The premise is that billionaire playboy Oliver Queen (Stephen Amell), believed dead along with his father from a shipwreck in the Pacific, actually survived Castaway-style on a remote island, finally to return five years later to Starling City, now with a hard attitude and the badass vigilante skills to cleanse the city of the crime lords who sank him. His mother and sister are outwardly glad to have him back, but everyone else is still dismissive and resentful of the irresponsible young party-goer they continue to perceive him as. Nearly every old acquaintance he runs into rudely acts as if they were the ones who were suffering those last five years and that he is to blame.
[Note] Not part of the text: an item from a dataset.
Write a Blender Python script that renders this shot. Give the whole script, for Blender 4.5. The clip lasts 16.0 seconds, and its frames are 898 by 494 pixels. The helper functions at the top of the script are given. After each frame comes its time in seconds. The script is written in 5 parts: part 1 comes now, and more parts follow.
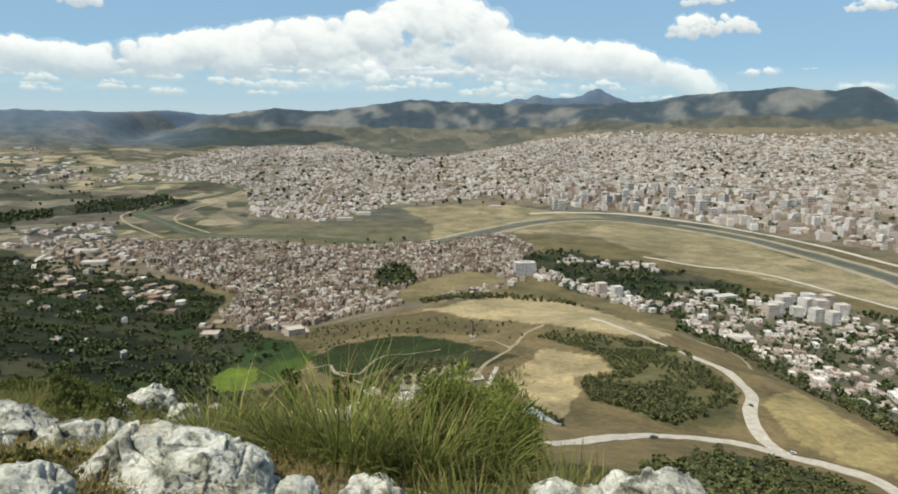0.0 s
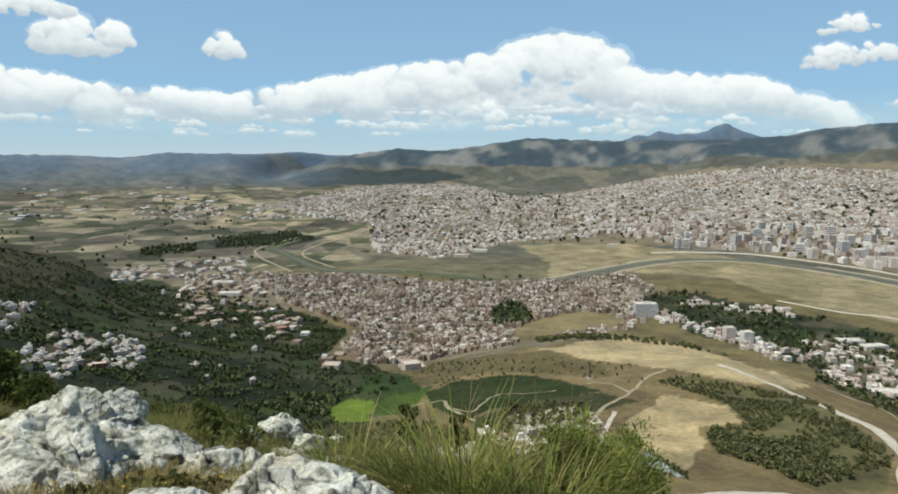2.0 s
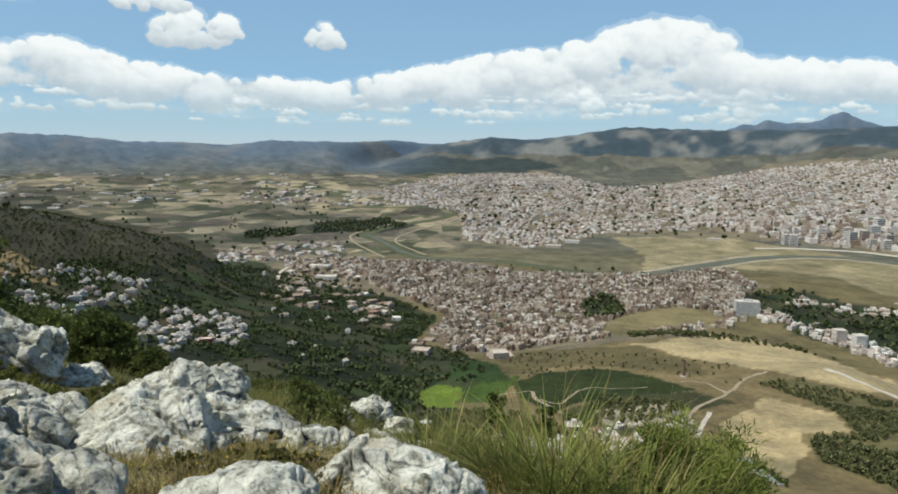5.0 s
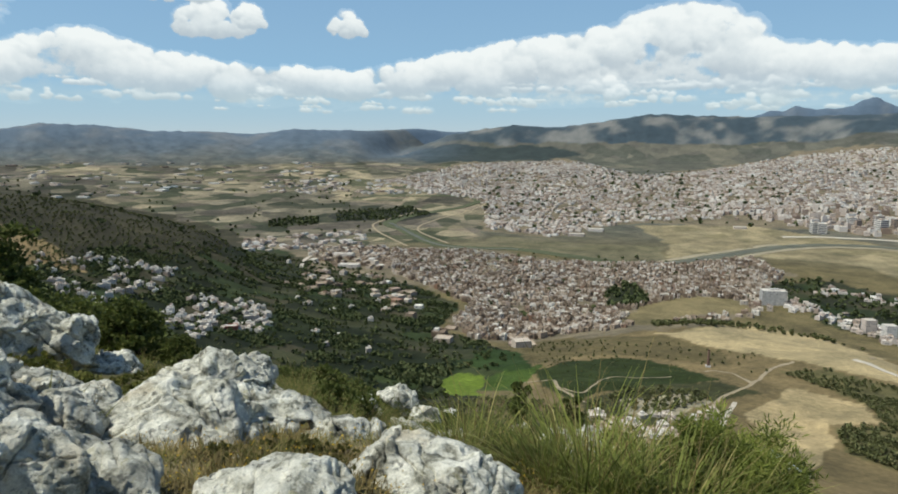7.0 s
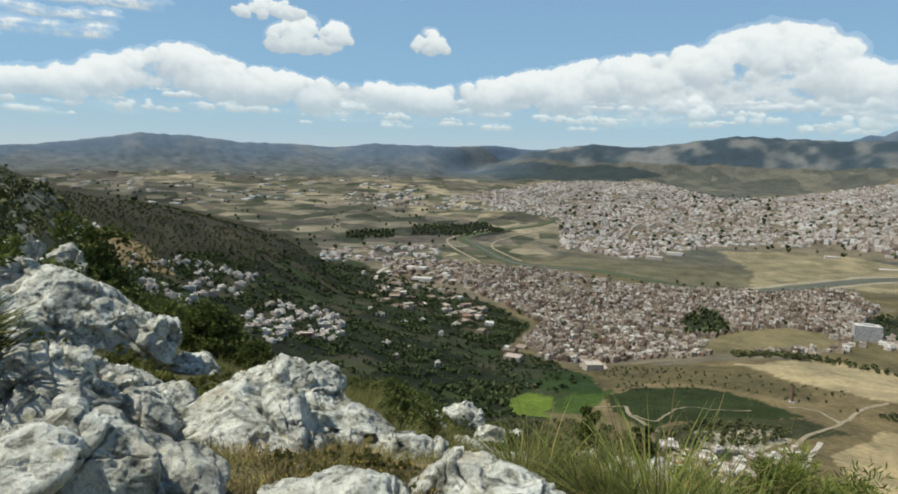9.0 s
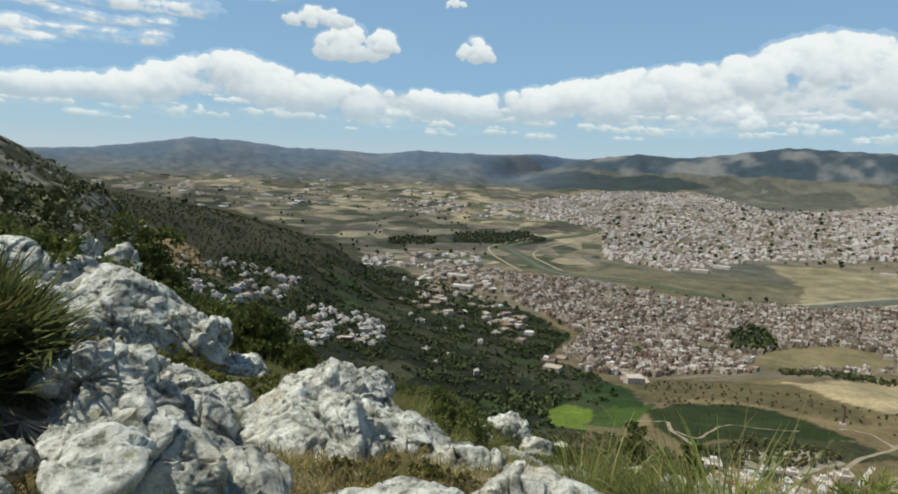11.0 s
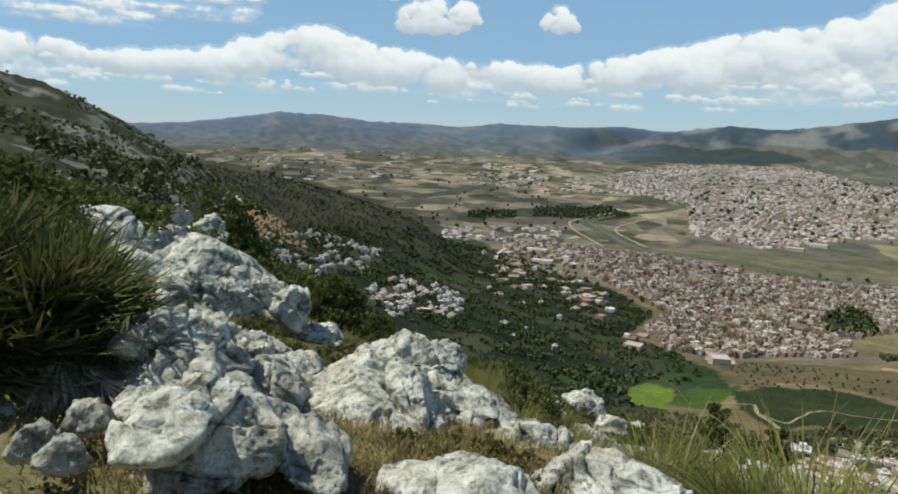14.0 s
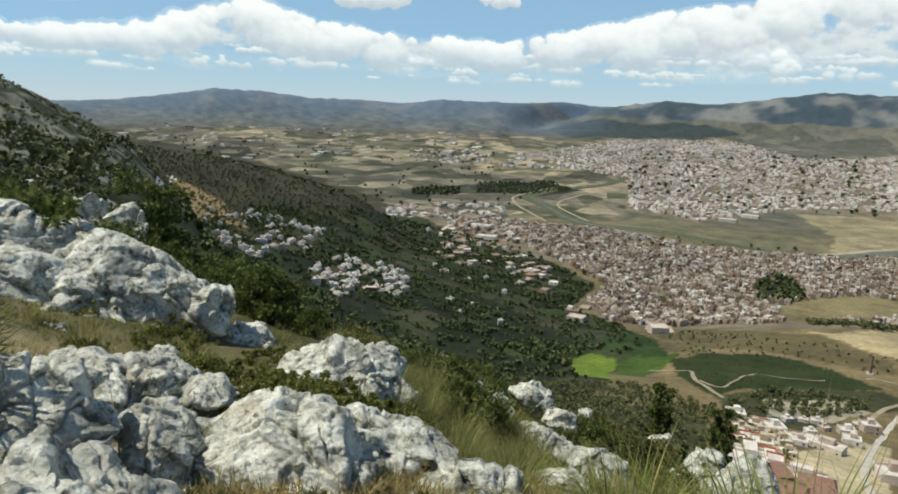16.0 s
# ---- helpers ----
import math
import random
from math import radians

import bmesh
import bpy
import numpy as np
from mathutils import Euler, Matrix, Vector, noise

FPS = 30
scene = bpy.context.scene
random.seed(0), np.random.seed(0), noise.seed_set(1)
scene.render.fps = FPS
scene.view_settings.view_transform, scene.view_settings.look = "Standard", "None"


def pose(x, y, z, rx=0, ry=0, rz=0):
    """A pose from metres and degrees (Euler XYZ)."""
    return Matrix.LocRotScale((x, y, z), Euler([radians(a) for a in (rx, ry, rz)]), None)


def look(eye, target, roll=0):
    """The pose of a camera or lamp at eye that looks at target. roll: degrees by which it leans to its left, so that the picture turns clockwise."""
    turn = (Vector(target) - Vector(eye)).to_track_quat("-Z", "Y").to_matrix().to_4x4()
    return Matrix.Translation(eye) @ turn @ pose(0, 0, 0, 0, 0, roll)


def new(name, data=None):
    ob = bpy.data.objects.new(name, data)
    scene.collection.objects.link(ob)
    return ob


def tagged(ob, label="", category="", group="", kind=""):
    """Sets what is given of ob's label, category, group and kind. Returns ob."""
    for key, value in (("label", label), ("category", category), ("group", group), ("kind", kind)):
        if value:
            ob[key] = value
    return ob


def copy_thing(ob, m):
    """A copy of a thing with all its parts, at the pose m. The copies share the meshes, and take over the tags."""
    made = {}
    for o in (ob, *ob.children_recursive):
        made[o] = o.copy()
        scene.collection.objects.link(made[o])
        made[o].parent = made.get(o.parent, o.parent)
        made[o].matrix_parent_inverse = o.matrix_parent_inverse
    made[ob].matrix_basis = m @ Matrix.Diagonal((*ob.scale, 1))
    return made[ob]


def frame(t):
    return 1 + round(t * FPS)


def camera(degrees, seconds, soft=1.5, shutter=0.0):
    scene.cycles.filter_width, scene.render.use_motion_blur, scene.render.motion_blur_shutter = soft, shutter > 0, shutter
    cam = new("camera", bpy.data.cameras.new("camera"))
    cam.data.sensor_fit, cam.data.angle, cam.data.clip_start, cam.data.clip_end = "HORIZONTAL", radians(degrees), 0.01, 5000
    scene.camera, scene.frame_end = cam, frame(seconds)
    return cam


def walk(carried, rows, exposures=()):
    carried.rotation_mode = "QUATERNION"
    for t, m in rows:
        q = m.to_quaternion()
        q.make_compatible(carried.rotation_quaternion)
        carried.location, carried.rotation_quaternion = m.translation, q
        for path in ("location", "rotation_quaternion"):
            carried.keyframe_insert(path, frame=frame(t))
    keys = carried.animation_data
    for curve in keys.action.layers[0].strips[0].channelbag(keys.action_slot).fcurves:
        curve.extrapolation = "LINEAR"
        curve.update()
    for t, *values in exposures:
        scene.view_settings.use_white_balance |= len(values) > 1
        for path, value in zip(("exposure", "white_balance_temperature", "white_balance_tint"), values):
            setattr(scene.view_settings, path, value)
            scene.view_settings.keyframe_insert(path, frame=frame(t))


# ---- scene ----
EXPOSURES = [(0.0, 0.06, 6480, 6), (1.5, 0.04, 6330, 6), (3.5, 0.02, 6280, 6), (7.0, -0.06, 6280, 6), (11.5, -0.10, 6280, 6), (13.5, -0.10, 6280, 6), (14.5, -0.04, 6250, 6), (16.0, 0.05, 6380, 6)]
cam = camera(67.17, 16.0, 1.8)
PATH = [
    (0.0, pose(0.006, -0.005, 1.596, 79.71, -0.53, 1.43)),
    (0.5, pose(-0.028, 0.059, 1.588, 80.84, 0.12, 3.92)),
    (1.0, pose(0.002, -0.087, 1.669, 82.28, 0.07, 7.24)),
    (1.5, pose(-0.022, -0.065, 1.663, 82.92, 0.06, 9.56)),
    (2.0, pose(-0.036, -0.048, 1.654, 82.85, 0.09, 11.27)),
    (2.5, pose(-0.049, -0.040, 1.655, 82.64, 0.10, 12.86)),
    (3.0, pose(-0.063, -0.042, 1.645, 82.48, 0.19, 14.32)),
    (3.5, pose(-0.072, -0.030, 1.640, 82.54, 0.67, 16.92)),
    (6.0, pose(-0.093, -0.007, 1.640, 81.10, -0.01, 19.85)),
    (6.5, pose(-0.112, 0.001, 1.634, 80.68, 0.29, 20.63)),
    (7.0, pose(-0.164, 0.037, 1.636, 80.92, -0.06, 20.96)),
    (7.5, pose(-0.226, 0.079, 1.637, 80.99, -0.07, 20.27)),
    (8.0, pose(-0.232, 0.081, 1.639, 81.54, -0.57, 23.40)),
    (8.5, pose(-0.190, 0.084, 1.646, 81.69, -1.31, 26.89)),
    (9.0, pose(-0.159, 0.069, 1.650, 82.23, -1.45, 27.45)),
    (11.5, pose(-0.338, 0.093, 1.624, 82.92, -1.74, 32.75)),
    (12.0, pose(-0.337, 0.094, 1.630, 82.99, -1.44, 34.48)),
    (12.5, pose(-0.333, 0.115, 1.629, 83.24, -2.59, 35.65)),
    (13.0, pose(-0.308, 0.113, 1.629, 82.61, -2.05, 36.06)),
    (13.5, pose(-0.304, 0.145, 1.619, 81.49, -1.84, 36.46)),
    (14.0, pose(-0.304, 0.198, 1.611, 80.29, -1.99, 37.85)),
    (14.5, pose(-0.450, 0.354, 1.608, 80.34, -1.82, 34.69)),
    (15.0, pose(-0.568, 0.484, 1.660, 81.53, -1.75, 30.31)),
    (15.5, pose(-0.632, 0.659, 1.664, 80.11, -1.53, 30.77)),
    (16.0, pose(-0.651, 0.828, 1.684, 78.49, -1.68, 33.04)),
]
walk(cam, PATH, EXPOSURES)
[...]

True, he was the one who invited along the sister of his then-girlfriend Laurel Lance (Katie Cassidy) (very loosely based on the comics' Dinah Lance (AKA Black Canary), as the show reimagines most of the comics characters as ordinary civilians... except when it doesn't, and that's when things get really weird and dissonant....), consequently not only cheating on Laurel with her sister but also unwittingly leading the sister to her death. Still, nobody seems properly sensitive to what Oliver himself has been through. Seriously, one character actually says to him, "You spend five years on an island, and I'm supposed to believe you've found religion?" Um, I've seen people convert after far less harrowing experiences, so why not? The entire show is drenched in this suffocating hyper-seriousness, as almost every character is unbearably mean, cynical, and never in the mood for joking.
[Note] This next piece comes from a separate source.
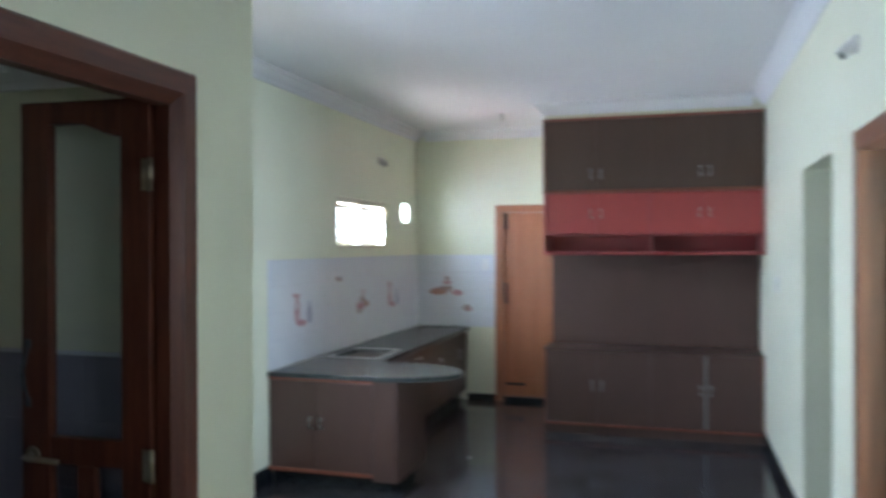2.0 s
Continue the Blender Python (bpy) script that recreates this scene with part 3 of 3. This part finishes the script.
# ---------------------------------------------------------------- wall cabinet
def wall_unit():
    c = thing("wall_cabinet_unit", (0.14, 8.4, FLOOR), "tall brown and red laminate wall cabinet with open niches", "cabinet")
    BX = -0.805
    R = XR - 0.003
    back = YE - 0.62
    yb, yu, ym, yp = 8.176, 8.117, 8.15, 8.58
    top = 2.797
    # body behind everything, up to the door recess
    part("back_panel", boxes((-0.79, R, yp, yp + 0.02, 0.722, 1.58), bevel=0.002), LAM, c)
    part("carcass", boxes((-0.775, R, yp + 0.021, YE - 0.66, 0.0, top)), LAM, c)
    # lower cupboard
    part("lower_body", boxes((BX + 0.004, R, yb + 0.02, yp + 0.02, 0.035, 0.698)), LAM, c)
    part("ledge", boxes((BX - 0.006, R, yb - 0.008, yp, 0.699, 0.721), bevel=0.003), LAM, c)
    part("plinth", boxes((BX + 0.004, R, yb + 0.012, yp, FLOOR, 0.03)), LAM, c)
    part("bottom_strip", boxes((BX - 0.002, R, yb - 0.004, yb + 0.019, 0.031, 0.052), bevel=0.002), TRIMW, c, "reddish edge strip")
    for a, b, hx in ((BX + 0.012, -0.335, -0.375), (-0.331, 0.128, -0.29), (0.142, 0.586, 0.552), (0.608, R - 0.014, 0.640)):
        d = part("door", boxes((a, b, yb, yb + 0.019, 0.056, 0.695), bevel=0.002), LAM, c)
        handle(d, hx, yb, 0.395, 0.085)
    part("edge_strip", boxes((0.588, 0.605, yb - 0.003, yb + 0.019, 0.056, 0.695)), PALE, c, "pale metal edge strip")
    part("post", boxes((0.1295, 0.1405, yb + 0.002, yb + 0.019, 0.056, 0.695)), LAM, c)
    for a, b in ((BX, BX + 0.0105), (R - 0.0125, R)):
        part("side_strip", boxes((a, b, yb - 0.002, yb + 0.019, 0.056, 0.695)), TRIMW, c, "reddish edge strip")
    # red cupboards with open niches below
    part("middle_body", boxes((-0.785, R - 0.002, ym + 0.02, yp + 0.02, 1.765, 2.125)), RED, c)
    for a, b, hx in ((-0.776, -0.335, -0.375), (-0.331, 0.112, -0.29), (0.146, 0.586, 0.545), (0.590, R - 0.03, 0.632)):
        d = part("red_door", boxes((a, b, ym, ym + 0.019, 1.768, 2.122), bevel=0.002), RED, c, "red laminate door")
        handle(d, hx, ym, 1.94, 0.075)
    part("niche_divider", boxes((0.114, 0.144, ym - 0.004, yp - 0.002, 1.598, 2.124), bevel=0.002), REDIN, c)
    part("niche_shelf", boxes((-0.786, R - 0.003, ym - 0.002, yp - 0.002, 1.747, 1.764)), REDIN, c)
    part("niche_back", boxes((-0.7868, R - 0.0202, yp - 0.014, yp - 0.003, 1.597, 1.746)), REDIN, c)
    part("niche_floor", boxes((-0.80, R, ym - 0.02, yp - 0.001, 1.572, 1.596), bevel=0.003), REDIN, c)
    for a, b in ((-0.80, -0.787), (R - 0.02, R)):
        part("niche_side", boxes((a, b, ym - 0.018, yp - 0.002, 1.597, 2.124)), REDIN, c)
    # upper cupboard
    part("upper_body", boxes((BX + 0.012, R, yu + 0.02, yp + 0.02, 2.150, top - 0.022)), LAMTOP, c)
    part("top_strip", boxes((BX - 0.002, R, yu - 0.004, yp + 0.02, top - 0.021, top), bevel=0.003), TRIMW, c, "reddish top edge strip")
    part("upper_bottom_strip", boxes((BX - 0.002, R, yu - 0.006, yp, 2.126, 2.149), bevel=0.003), TRIMW, c, "reddish edge strip")
    part("upper_side", boxes((BX, BX + 0.011, yu - 0.002, yp, 2.150, top - 0.022)), TRIMW, c)
    for a, b, hx in ((BX + 0.014, -0.335, -0.375), (-0.331, 0.131, -0.29), (0.139, 0.586, 0.552), (0.590, R - 0.012, 0.632)):
        d = part("upper_door", boxes((a, b, yu, yu + 0.019, 2.153, top - 0.025), bevel=0.002), LAMTOP, c, "dark olive-brown laminate door")
        handle(d, hx, yu, 2.295, 0.085)
    return c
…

Of course, Oliver himself is just about the worst of them. He's overbearingly self-righteous, especially in enforcing the old superhero rule of "must lie to your friends in order to protect them," but he won't hesitate to break that other rule of "superheroes don't kill." In fact, in the very first episode, he kills a guy specifically in order to protect his identity, which gives you a sense of his priorities. In his civilian persona, he plays to people's expectations as the billionaire playboy in order to throw off any suspicions that he is the vigilante in the news (who conveniently emerged on the scene at the same time Oliver returned to Starling City), but he's so aloof and self-loathing in his performance that I don't know how anybody could fail to see that he's a madman and/or hiding some deep, dark secret. I guess nobody catches it because they already also loathe him and think him phony. And because they're also nuts themselves.
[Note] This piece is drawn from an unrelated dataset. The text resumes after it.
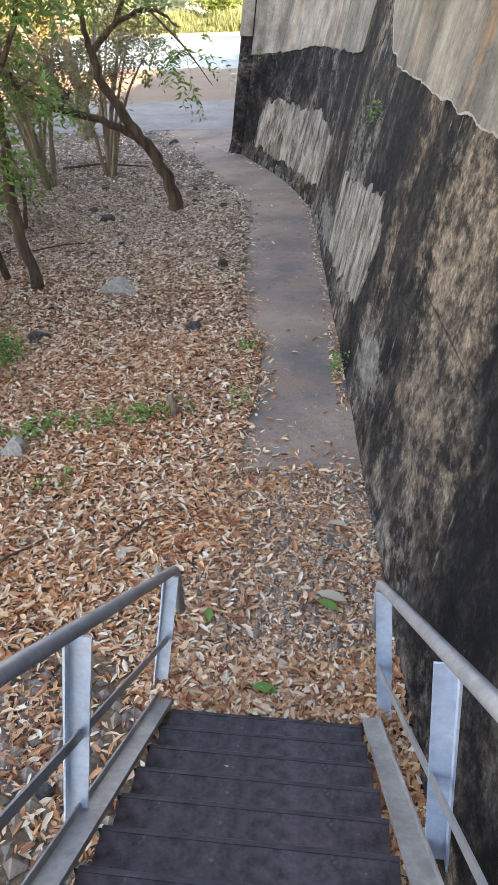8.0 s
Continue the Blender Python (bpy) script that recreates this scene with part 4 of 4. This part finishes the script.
def leaf_faces(V):
    o = np.arange(len(V) // 6)[:, None] * 6
    return np.stack([o + np.array([[0, 1, 2, 3]]), o + np.array([[0, 3, 4, 5]])], 1).reshape(-1, 4)


def wall_foot(y):
    u = np.maximum(y - 18.5, 0)
    return 1.117 - 0.0959 * y - 0.02 - (0.10 * u + 0.028 * u * u) * 1.15


def path_left(y):
    return np.interp(y, [10.15, 11.2, 12.5, 14, 15.5, 17.3, 19.2, 21.3, 23.5, 26.2], [-0.9, -0.9, -0.95, -1.35, -1.5, -1.7, -1.95, -2.8, -3.7, -5.0])


def keep_leaf(x, y):
    k = np.where((x > path_left(y)) & (y > 10.1), 0.012, 1.0)
    e = path_left(y)
    k = np.where((x > e) & (x < e + 0.3) & (y > 10.1), 0.012 + 0.6 * np.clip(1 - (x - e) / 0.22, 0, 1) * (0.5 + 0.5 * np.sin(y * 5 + np.sin(y * 13))), k)
    k = np.where((x > wall_foot(y) - 0.13) & (y > 10.1), 0.45, k)
    k = np.where((y > 10.0) & (y < 11.2) & (x > path_left(y) - 0.02), 0.02 + 0.3 * np.clip((11.2 - y) / 1.1, 0, 1) ** 1.5 * (0.75 + 0.25 * np.sin(x * 8 + y * 3)), k)
    k = np.where((x > -0.85) & (y < 10.1) & (y > 8.3), 0.1 + 0.6 * np.clip((-0.5 - x) / 0.35, 0, 1) + 0.12 * np.sin(x * 9) * np.sin(y * 7), k)
    k = np.where((x > -2.5) & (x < -0.95) & (y < 8.2) & (y > 4.5), k * (0.42 + 0.25 * np.sin(x * 7 + y * 5)), k)
    k = np.where(y < 2.5, k * np.clip((y + 1.0) / 3.5, 0, 1), k)
    k = np.where(x < -7.0, k * np.clip((x + 10.5) / 3.5, 0, 1), k)
    k = np.where(x > wall_foot(y) - 0.01, 0, k)
    k = np.where((x > -0.98) & (x < 0.12) & (y < 7.85), 0, k)
    k = np.where(y > 24, k * np.clip(1 - (y - 24) / 4, 0, 1), k)
    return k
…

The way that the world of Arrow's Starling City is crazy is similar to the crazy of the Batman movies, or maybe even more descriptively one could liken it to the Dick Tracy movie. It's ostensibly supposed to be a realistic setting, to the extent that, for example, the laws of physics are the same as in the real world. As are the laws of... well, law. It's the real-world laws of social reasonableness and sensibility that seem not in effect, as weird things can happen very suddenly and without context—like outlandishly attired figures going on crossbow rampages in a city that, as far as we know, hasn't ever seen such things—and even the ordinary people seem to suffer from personality disorders—characters routinely skip to making logical and emotional leaps with a rapidity that no rational human being ever would—but nobody within the show seems appropriately perturbed by how unreasonable everything is.
In the midst of that, what saved the show for me initially were the flashback segments covering the time Oliver spent on the island. We're not actually told at the outset what specifically Oliver went through that so changed him, and, as the flashbacks are doled out over the course of the season, we see that there's a lot more to it than "crime lords sabotaged his boat, and now he's back and out for justice." The island story is a trip unto itself, full of costumed characters, mercenaries, and double- and triple-crosses, and, even by the end of the season, it's not clear what any of it has to do with Oliver's mission in Starling City. What makes it compelling and not merely unbelievable like the Starling City stuff is that, in these flashbacks, Oliver himself actually comes across as a normal guy, who responds to the madness around him as a normal person would, completely nonplussed in disbelief and denial. When you introduce one normal person into a crazy situation, as opposed to just having everyone be crazy (but thinking they're normal), it completely alters the dynamic, not only within the show but with the audience as well, because now we have a surrogate to place us in the acknowledged madness, instead of us feeling taken out of a story that just seems too incredible. And the island story is frankly more interesting than the main story, replacing the usual CW relationship melodrama with fearsome characters who know exactly who they are and what they're after (even while leaving viewers guessing at their true allegiances).
As I started to get hooked on the flashback story, the main Starling City narrative also surprisingly improved. It never becomes any more credible, and the cases of the week are largely snoozers, but after rival archer Merlyn arrives at the end of the first half, Arrow suddenly becomes the most thrilling action show on television, with stunt choreography far surpassing anything in the Nolan Batman films, let alone anything else on TV. And Merlyn was, for me, the most awesome villain on any show all season. Reminding me a bit of Ozymandias from Watchmen, he'll go from wearing thousand-dollar suits to startlingly ripping guys apart without missing a beat.
The show also finally picks up a sense of humor, once Felicity Smoak (Emily Bett Rickards) goes from being nearly a one-off, one-scene character to being a breakout de facto regular (and now an official regular for Season 2). Seemingly the only person in the world of Arrow who isn't obsessed with themselves and their own drama, this one supporting character alone carries an entire dimension to the show with her pointed observations that manage to ground both Oliver and the show itself whenever they start to take themselves too seriously.
It's not a perfect show by any means; it's uneven, full of blah characters, and too often unintentionally absurd. But when it delivers, the first season is as thrilling a show as you'll find on network TV, with better fight scenes than you'll find anywhere else, and twists that eventually surprisingly pay off the excessively heightened self-seriousness with legitimately major consequences.